CALGARY (660 NEWS) — A Calgary city councillor took a formal stand against a controversial law proposed in Quebec and received the unanimous backing of his colleagues.

On Monday evening, Ward 5’s George Chahal presented a motion targeting Bill 21, the so-called religious neutrality law that bars public employees from wearing religious items — even including headscarves such as hijabs.

Even though this is coming forward in Calgary, over 3,600 km away from the capital of Quebec City, Chahal said this motion could have real weight.

“Discrimination has no jurisdiction,” he told reporters outside the Council Chambers before the vote took place. “We need to stand up against this type of discriminatory bill and ensure that the province of Quebec knows that this is not right, and we have a Charter of Rights and Freedoms that we must uphold and protect the rights of minorities across this country.”

While reading the motion, Chahal detailed some of the racism he and his family faced while growing up — such as a failed cross-burning on their property.

A large crowd was in attendance to watch the vote, including Chahal’s father.

The councillor said it matters for Calgary to take a stand against the bill.

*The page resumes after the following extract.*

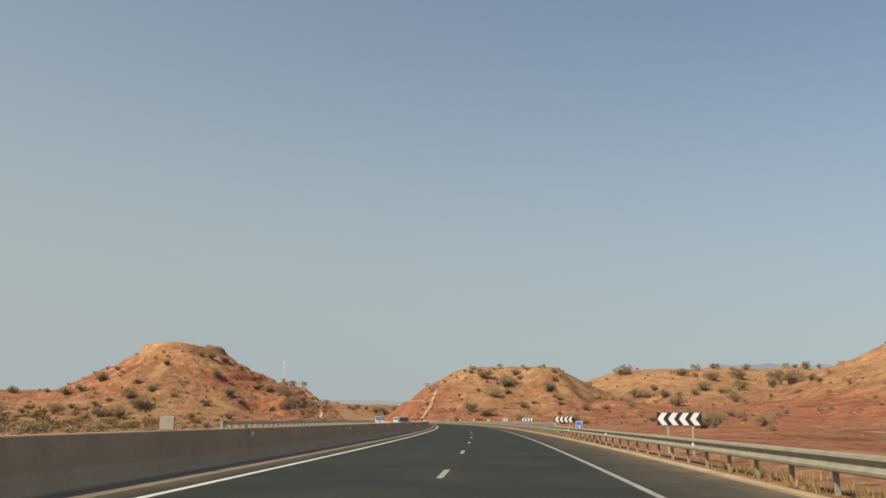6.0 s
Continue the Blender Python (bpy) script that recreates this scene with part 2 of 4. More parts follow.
def part(name, data, mat, parent=None, label="", smooth=False):
    """One mesh object from a bmesh or a mesh, under a thing or a part."""
    if isinstance(data, bmesh.types.BMesh):
        me = bpy.data.meshes.new(name)
        data.to_mesh(me)
        data.free()
        me.materials.append(mat)
        if smooth:
            me.polygons.foreach_set("use_smooth", [True] * len(me.polygons))
    else:
        me = data
    ob = new(name, me)
    if parent is not None:
        ob.parent = parent
    if label:
        ob["label"] = label
    return ob


def box(bm, x0, x1, y0, y1, z0, z1, bevel=0.0):
    made = bmesh.ops.create_cube(bm, size=1.0, matrix=Matrix.Translation(((x0 + x1) / 2, (y0 + y1) / 2, (z0 + z1) / 2)) @ Matrix.Diagonal((x1 - x0, y1 - y0, z1 - z0, 1)))
    if bevel:
        edges = {e for v in made["verts"] for e in v.link_edges}
        bmesh.ops.bevel(bm, geom=list(edges), offset=bevel, segments=1, affect="EDGES")
    return bm


def tube(bm, a, b, r0, r1=None, sides=8):
    a, b = Vector(a), Vector(b)
    d = b - a
    m = Matrix.Translation((a + b) / 2) @ d.to_track_quat("Z", "Y").to_matrix().to_4x4()
    bmesh.ops.create_cone(bm, cap_ends=True, segments=sides, radius1=r0, radius2=r0 if r1 is None else r1, depth=d.length, matrix=m)
    return bm


def swept(name, stations, profile, mat, closed=True, smooth=False, lift=None):
    """A profile of (o, zr) carried along the road, with end caps when closed."""
    prof = np.array(profile, float)
    k, rows = len(prof), []
    for s in stations:
        x, y, z = at(np.full(k, s), prof[:, 0], prof[:, 1] + (0 if lift is None else lift(s)))
        rows.append(np.stack([x, y, z], -1))
    verts = np.concatenate(rows)
    faces, n = [], len(stations)
    span = k if closed else k - 1
    for i in range(n - 1):
        for j in range(span):
            j2 = (j + 1) % k
            faces.append((i * k + j, i * k + j2, (i + 1) * k + j2, (i + 1) * k + j))
    if closed:
        faces.append(tuple(range(k - 1, -1, -1)))
        faces.append(tuple((n - 1) * k + j for j in range(k)))
    return mesh_from(name, verts, faces, mat, smooth)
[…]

“It is our duty as elected officials to stand up for human rights,” he said. “Bill 21 is not acceptable. It is bigoted and intended to discriminate against particular religious minorities.”

Most councillors rose to make their point known as well, including Ward 13’s Dianne Colley-Urquhart who detailed other initiatives from past city councils to call out discrimination.

Ward 12 Councillor Shane Keating also told a personal story, noting that his mother — a Catholic nun — would not have been able to wear her religious habit if she were a teacher in Quebec today.

In telling that story, Keating added that Bill 21 is not just discriminatory to Muslims, Sikhs, or Jews — but rather an affront to people of all religions.

“I’m standing to raise those issues, say this is very broad-based, it’s not segmented into minorities, it is broad-based against all faiths in all aspects of our community and our country,” said Keating.

Ward 3 Councillor Jyoti Gondek also said she had some reservations about the original motion, but proposed an amendment that received universal acclaim from her colleagues.

“Reach out to the Canadian Coalition of Municipalities Against Racism and Discrimination, to create a nationwide initiative that addresses the harms of Bill 21 and its impact to unity, reputation and well-being of Canada,” she said.

“That’s excellent,” said Mayor Naheed Nenshi.

Nenshi also spoke last and gave an impassioned speech against racism, though while agreeing with Keating’s point, he said it puts a target on visible minorities.

“It is a bill that was deliberately designed to target one group of people — and that’s Muslim women wearing a hijab,” Nenshi said, sparking some applause from the gallery.

In his closing statement, Chahal thanked fellow councillors for their support.

“Bill 21 is not about secularism, nor does it reflect Canadian values of tolerance and generosity. We are stronger together.”

After the vote received unanimous approval, there was loud cheers and applause from the audience once again.